• [MATERIAL SUPPLIED]

-- -- --

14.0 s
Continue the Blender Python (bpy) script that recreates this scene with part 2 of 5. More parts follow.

-- -- --

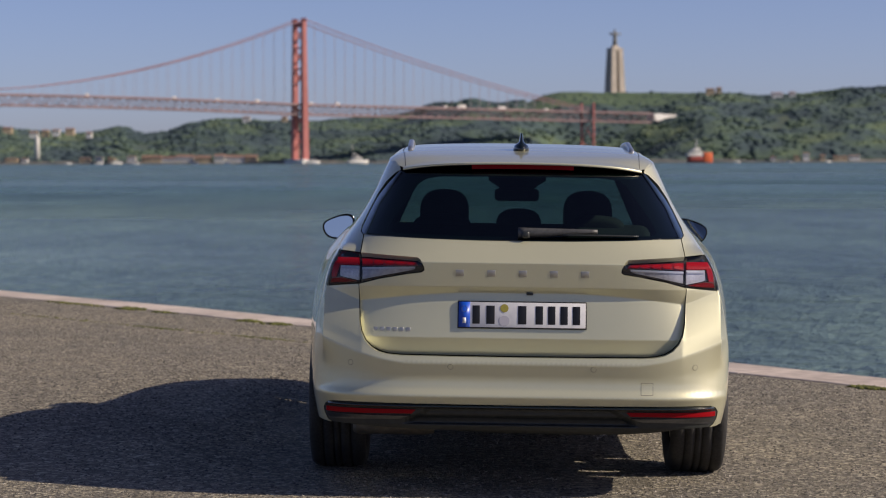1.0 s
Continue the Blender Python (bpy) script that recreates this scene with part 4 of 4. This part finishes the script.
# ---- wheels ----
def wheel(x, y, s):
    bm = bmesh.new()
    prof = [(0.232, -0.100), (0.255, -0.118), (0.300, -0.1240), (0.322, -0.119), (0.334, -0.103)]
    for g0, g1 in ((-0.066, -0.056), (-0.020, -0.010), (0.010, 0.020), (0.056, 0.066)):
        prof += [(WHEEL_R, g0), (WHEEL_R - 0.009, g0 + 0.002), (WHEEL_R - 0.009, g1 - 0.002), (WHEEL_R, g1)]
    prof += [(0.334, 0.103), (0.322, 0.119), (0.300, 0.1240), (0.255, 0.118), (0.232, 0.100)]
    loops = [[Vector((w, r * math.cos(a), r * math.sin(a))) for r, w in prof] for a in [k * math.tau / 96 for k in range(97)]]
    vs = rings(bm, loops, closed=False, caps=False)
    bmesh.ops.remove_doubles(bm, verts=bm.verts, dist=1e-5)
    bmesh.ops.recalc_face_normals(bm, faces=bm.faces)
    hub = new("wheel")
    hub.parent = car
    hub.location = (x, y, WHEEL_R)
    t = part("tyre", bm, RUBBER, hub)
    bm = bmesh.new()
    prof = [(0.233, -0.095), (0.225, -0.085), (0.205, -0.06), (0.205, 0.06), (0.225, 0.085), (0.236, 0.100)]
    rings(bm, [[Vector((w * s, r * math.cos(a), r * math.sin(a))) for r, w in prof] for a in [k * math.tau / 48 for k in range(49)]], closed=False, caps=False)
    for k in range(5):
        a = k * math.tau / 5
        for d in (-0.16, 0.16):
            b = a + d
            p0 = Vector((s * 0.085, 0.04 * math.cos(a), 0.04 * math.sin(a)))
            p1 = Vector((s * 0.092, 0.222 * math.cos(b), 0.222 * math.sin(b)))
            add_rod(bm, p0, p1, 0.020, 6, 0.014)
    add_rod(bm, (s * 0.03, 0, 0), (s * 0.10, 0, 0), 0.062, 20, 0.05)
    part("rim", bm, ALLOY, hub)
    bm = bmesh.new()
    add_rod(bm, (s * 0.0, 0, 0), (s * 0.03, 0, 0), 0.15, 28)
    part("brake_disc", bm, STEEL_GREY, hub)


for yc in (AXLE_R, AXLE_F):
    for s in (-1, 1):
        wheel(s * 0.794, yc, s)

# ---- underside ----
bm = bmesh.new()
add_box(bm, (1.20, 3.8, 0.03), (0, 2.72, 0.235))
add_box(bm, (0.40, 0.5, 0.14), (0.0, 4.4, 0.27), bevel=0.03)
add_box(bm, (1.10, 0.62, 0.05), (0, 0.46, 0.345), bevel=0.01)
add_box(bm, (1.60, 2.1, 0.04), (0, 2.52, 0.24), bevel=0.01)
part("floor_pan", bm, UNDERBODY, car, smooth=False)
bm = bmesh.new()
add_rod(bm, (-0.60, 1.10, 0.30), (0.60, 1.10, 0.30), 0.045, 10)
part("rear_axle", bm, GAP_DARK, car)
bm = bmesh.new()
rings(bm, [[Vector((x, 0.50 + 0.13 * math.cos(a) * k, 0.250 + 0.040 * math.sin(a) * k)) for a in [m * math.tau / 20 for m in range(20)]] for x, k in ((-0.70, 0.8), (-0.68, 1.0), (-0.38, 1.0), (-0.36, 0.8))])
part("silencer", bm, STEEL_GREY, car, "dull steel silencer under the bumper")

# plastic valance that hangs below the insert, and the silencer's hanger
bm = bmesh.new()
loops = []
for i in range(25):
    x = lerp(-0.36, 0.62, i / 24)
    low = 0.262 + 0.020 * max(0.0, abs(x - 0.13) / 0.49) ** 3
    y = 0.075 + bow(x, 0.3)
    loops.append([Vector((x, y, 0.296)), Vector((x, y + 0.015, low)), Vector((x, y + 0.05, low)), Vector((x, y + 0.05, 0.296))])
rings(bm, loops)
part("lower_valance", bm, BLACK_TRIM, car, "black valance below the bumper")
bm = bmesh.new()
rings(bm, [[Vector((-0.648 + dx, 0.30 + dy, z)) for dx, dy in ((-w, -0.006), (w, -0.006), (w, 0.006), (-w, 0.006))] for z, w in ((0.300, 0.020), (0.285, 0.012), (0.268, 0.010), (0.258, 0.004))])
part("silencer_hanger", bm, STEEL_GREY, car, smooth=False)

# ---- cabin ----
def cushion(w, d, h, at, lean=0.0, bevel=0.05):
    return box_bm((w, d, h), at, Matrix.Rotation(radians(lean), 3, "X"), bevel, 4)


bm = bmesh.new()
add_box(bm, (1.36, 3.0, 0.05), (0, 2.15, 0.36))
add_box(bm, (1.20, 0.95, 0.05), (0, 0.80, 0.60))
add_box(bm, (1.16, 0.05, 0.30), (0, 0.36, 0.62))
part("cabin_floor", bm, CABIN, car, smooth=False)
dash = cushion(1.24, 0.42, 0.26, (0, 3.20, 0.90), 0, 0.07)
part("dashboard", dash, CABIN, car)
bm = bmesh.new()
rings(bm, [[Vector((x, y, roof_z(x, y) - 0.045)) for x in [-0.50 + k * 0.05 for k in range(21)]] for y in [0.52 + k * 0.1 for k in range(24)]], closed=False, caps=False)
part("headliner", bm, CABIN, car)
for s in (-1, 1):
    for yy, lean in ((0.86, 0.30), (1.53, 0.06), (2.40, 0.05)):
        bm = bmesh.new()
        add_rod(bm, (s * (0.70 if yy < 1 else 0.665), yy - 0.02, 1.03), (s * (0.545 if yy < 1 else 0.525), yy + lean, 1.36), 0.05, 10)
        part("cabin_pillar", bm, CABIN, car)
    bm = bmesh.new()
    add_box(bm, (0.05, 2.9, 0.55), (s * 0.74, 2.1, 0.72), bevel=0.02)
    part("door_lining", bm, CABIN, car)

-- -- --

• [PROMPT]
Identify the lines above with the word "recreates". Copy them.

• [REPLY TO THE TASK]
Continue the Blender Python (bpy) script that recreates this scene with part 2 of 5. More parts follow.
Continue the Blender Python (bpy) script that recreates this scene with part 4 of 4. This part finishes the script.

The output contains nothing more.